→ GIVEN ENTRIES:
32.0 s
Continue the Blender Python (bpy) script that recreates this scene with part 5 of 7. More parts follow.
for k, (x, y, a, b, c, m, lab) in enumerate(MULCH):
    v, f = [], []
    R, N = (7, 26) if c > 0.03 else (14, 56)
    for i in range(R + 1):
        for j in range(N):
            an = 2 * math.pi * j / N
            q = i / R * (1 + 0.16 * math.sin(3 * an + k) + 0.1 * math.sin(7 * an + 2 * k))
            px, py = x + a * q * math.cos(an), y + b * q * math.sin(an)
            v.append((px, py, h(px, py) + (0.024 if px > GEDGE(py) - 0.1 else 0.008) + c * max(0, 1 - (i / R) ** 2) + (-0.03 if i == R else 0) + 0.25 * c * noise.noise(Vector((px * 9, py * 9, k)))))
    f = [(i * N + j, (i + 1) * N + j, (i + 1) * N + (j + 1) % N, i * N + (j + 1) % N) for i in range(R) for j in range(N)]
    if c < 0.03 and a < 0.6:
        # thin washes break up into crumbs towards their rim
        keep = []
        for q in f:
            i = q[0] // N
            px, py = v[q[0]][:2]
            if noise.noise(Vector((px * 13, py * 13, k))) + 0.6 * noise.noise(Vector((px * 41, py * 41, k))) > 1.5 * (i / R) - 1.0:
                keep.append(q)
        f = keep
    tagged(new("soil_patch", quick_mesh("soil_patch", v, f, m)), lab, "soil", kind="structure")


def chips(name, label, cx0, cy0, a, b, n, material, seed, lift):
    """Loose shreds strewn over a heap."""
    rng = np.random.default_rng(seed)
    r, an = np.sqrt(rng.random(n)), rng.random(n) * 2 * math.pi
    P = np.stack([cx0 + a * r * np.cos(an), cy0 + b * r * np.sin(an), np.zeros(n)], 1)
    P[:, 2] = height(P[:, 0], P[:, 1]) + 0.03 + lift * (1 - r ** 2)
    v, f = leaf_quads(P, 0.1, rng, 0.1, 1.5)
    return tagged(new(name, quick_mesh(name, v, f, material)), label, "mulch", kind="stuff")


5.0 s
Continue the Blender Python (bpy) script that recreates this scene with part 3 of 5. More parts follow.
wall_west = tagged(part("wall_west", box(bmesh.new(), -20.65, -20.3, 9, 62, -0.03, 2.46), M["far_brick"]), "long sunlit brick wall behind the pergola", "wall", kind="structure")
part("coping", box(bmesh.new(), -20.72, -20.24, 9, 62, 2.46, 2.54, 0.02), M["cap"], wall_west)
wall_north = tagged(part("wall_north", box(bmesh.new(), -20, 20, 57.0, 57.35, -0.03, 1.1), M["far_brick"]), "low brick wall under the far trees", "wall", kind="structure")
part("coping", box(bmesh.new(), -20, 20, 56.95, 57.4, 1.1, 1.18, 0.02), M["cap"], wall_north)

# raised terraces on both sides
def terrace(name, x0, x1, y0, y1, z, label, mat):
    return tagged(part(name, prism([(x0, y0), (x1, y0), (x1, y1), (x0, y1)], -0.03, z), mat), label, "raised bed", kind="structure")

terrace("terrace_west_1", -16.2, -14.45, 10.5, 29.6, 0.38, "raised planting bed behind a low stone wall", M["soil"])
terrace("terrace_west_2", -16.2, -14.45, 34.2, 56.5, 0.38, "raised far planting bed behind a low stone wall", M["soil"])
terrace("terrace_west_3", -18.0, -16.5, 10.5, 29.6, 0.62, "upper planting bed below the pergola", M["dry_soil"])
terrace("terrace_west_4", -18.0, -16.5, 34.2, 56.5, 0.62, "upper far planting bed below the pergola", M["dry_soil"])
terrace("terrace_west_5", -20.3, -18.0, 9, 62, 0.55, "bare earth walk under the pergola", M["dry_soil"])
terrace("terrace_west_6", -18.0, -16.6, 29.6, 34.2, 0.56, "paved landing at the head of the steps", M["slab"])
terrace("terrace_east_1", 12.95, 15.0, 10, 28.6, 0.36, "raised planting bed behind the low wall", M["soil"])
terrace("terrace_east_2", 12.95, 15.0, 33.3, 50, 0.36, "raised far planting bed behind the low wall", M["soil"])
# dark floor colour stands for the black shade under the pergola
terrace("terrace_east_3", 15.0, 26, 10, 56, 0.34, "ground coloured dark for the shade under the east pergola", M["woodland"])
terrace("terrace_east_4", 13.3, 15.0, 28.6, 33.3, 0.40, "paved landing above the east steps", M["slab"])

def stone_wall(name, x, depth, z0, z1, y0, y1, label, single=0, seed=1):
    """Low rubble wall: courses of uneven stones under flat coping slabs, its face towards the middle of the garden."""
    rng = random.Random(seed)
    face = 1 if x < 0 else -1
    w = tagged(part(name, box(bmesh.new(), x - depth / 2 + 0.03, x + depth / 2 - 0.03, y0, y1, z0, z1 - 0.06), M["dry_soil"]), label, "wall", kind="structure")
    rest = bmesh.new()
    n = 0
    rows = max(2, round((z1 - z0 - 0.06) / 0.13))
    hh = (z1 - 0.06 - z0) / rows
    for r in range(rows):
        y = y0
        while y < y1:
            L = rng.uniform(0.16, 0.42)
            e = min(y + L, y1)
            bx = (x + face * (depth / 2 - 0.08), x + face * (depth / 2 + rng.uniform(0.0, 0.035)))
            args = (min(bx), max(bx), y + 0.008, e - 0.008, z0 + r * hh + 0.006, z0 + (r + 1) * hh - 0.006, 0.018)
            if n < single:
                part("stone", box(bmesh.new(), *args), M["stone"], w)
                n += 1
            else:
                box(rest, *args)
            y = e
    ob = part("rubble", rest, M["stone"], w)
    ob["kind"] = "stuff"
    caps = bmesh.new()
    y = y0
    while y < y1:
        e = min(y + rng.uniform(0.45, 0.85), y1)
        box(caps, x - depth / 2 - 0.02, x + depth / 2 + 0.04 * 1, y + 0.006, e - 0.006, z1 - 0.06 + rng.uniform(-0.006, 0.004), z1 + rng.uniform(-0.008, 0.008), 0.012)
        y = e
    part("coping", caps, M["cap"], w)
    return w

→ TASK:
Repeat every line of the material exactly as given.

→ RESULT:
32.0 s
Continue the Blender Python (bpy) script that recreates this scene with part 5 of 7. More parts follow.
for k, (x, y, a, b, c, m, lab) in enumerate(MULCH):
    v, f = [], []
    R, N = (7, 26) if c > 0.03 else (14, 56)
    for i in range(R + 1):
        for j in range(N):
            an = 2 * math.pi * j / N
            q = i / R * (1 + 0.16 * math.sin(3 * an + k) + 0.1 * math.sin(7 * an + 2 * k))
            px, py = x + a * q * math.cos(an), y + b * q * math.sin(an)
            v.append((px, py, h(px, py) + (0.024 if px > GEDGE(py) - 0.1 else 0.008) + c * max(0, 1 - (i / R) ** 2) + (-0.03 if i == R else 0) + 0.25 * c * noise.noise(Vector((px * 9, py * 9, k)))))
    f = [(i * N + j, (i + 1) * N + j, (i + 1) * N + (j + 1) % N, i * N + (j + 1) % N) for i in range(R) for j in range(N)]
    if c < 0.03 and a < 0.6:
        # thin washes break up into crumbs towards their rim
        keep = []
        for q in f:
            i = q[0] // N
            px, py = v[q[0]][:2]
            if noise.noise(Vector((px * 13, py * 13, k))) + 0.6 * noise.noise(Vector((px * 41, py * 41, k))) > 1.5 * (i / R) - 1.0:
                keep.append(q)
        f = keep
    tagged(new("soil_patch", quick_mesh("soil_patch", v, f, m)), lab, "soil", kind="structure")


def chips(name, label, cx0, cy0, a, b, n, material, seed, lift):
    """Loose shreds strewn over a heap."""
    rng = np.random.default_rng(seed)
    r, an = np.sqrt(rng.random(n)), rng.random(n) * 2 * math.pi
    P = np.stack([cx0 + a * r * np.cos(an), cy0 + b * r * np.sin(an), np.zeros(n)], 1)
    P[:, 2] = height(P[:, 0], P[:, 1]) + 0.03 + lift * (1 - r ** 2)
    v, f = leaf_quads(P, 0.1, rng, 0.1, 1.5)
    return tagged(new(name, quick_mesh(name, v, f, material)), label, "mulch", kind="stuff")


5.0 s
Continue the Blender Python (bpy) script that recreates this scene with part 3 of 5. More parts follow.
wall_west = tagged(part("wall_west", box(bmesh.new(), -20.65, -20.3, 9, 62, -0.03, 2.46), M["far_brick"]), "long sunlit brick wall behind the pergola", "wall", kind="structure")
part("coping", box(bmesh.new(), -20.72, -20.24, 9, 62, 2.46, 2.54, 0.02), M["cap"], wall_west)
wall_north = tagged(part("wall_north", box(bmesh.new(), -20, 20, 57.0, 57.35, -0.03, 1.1), M["far_brick"]), "low brick wall under the far trees", "wall", kind="structure")
part("coping", box(bmesh.new(), -20, 20, 56.95, 57.4, 1.1, 1.18, 0.02), M["cap"], wall_north)

# raised terraces on both sides
def terrace(name, x0, x1, y0, y1, z, label, mat):
    return tagged(part(name, prism([(x0, y0), (x1, y0), (x1, y1), (x0, y1)], -0.03, z), mat), label, "raised bed", kind="structure")

terrace("terrace_west_1", -16.2, -14.45, 10.5, 29.6, 0.38, "raised planting bed behind a low stone wall", M["soil"])
terrace("terrace_west_2", -16.2, -14.45, 34.2, 56.5, 0.38, "raised far planting bed behind a low stone wall", M["soil"])
terrace("terrace_west_3", -18.0, -16.5, 10.5, 29.6, 0.62, "upper planting bed below the pergola", M["dry_soil"])
terrace("terrace_west_4", -18.0, -16.5, 34.2, 56.5, 0.62, "upper far planting bed below the pergola", M["dry_soil"])
terrace("terrace_west_5", -20.3, -18.0, 9, 62, 0.55, "bare earth walk under the pergola", M["dry_soil"])
terrace("terrace_west_6", -18.0, -16.6, 29.6, 34.2, 0.56, "paved landing at the head of the steps", M["slab"])
terrace("terrace_east_1", 12.95, 15.0, 10, 28.6, 0.36, "raised planting bed behind the low wall", M["soil"])
terrace("terrace_east_2", 12.95, 15.0, 33.3, 50, 0.36, "raised far planting bed behind the low wall", M["soil"])
# dark floor colour stands for the black shade under the pergola
terrace("terrace_east_3", 15.0, 26, 10, 56, 0.34, "ground coloured dark for the shade under the east pergola", M["woodland"])
terrace("terrace_east_4", 13.3, 15.0, 28.6, 33.3, 0.40, "paved landing above the east steps", M["slab"])

def stone_wall(name, x, depth, z0, z1, y0, y1, label, single=0, seed=1):
    """Low rubble wall: courses of uneven stones under flat coping slabs, its face towards the middle of the garden."""
    rng = random.Random(seed)
    face = 1 if x < 0 else -1
    w = tagged(part(name, box(bmesh.new(), x - depth / 2 + 0.03, x + depth / 2 - 0.03, y0, y1, z0, z1 - 0.06), M["dry_soil"]), label, "wall", kind="structure")
    rest = bmesh.new()
    n = 0
    rows = max(2, round((z1 - z0 - 0.06) / 0.13))
    hh = (z1 - 0.06 - z0) / rows
    for r in range(rows):
        y = y0
        while y < y1:
            L = rng.uniform(0.16, 0.42)
            e = min(y + L, y1)
            bx = (x + face * (depth / 2 - 0.08), x + face * (depth / 2 + rng.uniform(0.0, 0.035)))
            args = (min(bx), max(bx), y + 0.008, e - 0.008, z0 + r * hh + 0.006, z0 + (r + 1) * hh - 0.006, 0.018)
            if n < single:
                part("stone", box(bmesh.new(), *args), M["stone"], w)
                n += 1
            else:
                box(rest, *args)
            y = e
    ob = part("rubble", rest, M["stone"], w)
    ob["kind"] = "stuff"
    caps = bmesh.new()
    y = y0
    while y < y1:
        e = min(y + rng.uniform(0.45, 0.85), y1)
        box(caps, x - depth / 2 - 0.02, x + depth / 2 + 0.04 * 1, y + 0.006, e - 0.006, z1 - 0.06 + rng.uniform(-0.006, 0.004), z1 + rng.uniform(-0.008, 0.008), 0.012)
        y = e
    part("coping", caps, M["cap"], w)
    return w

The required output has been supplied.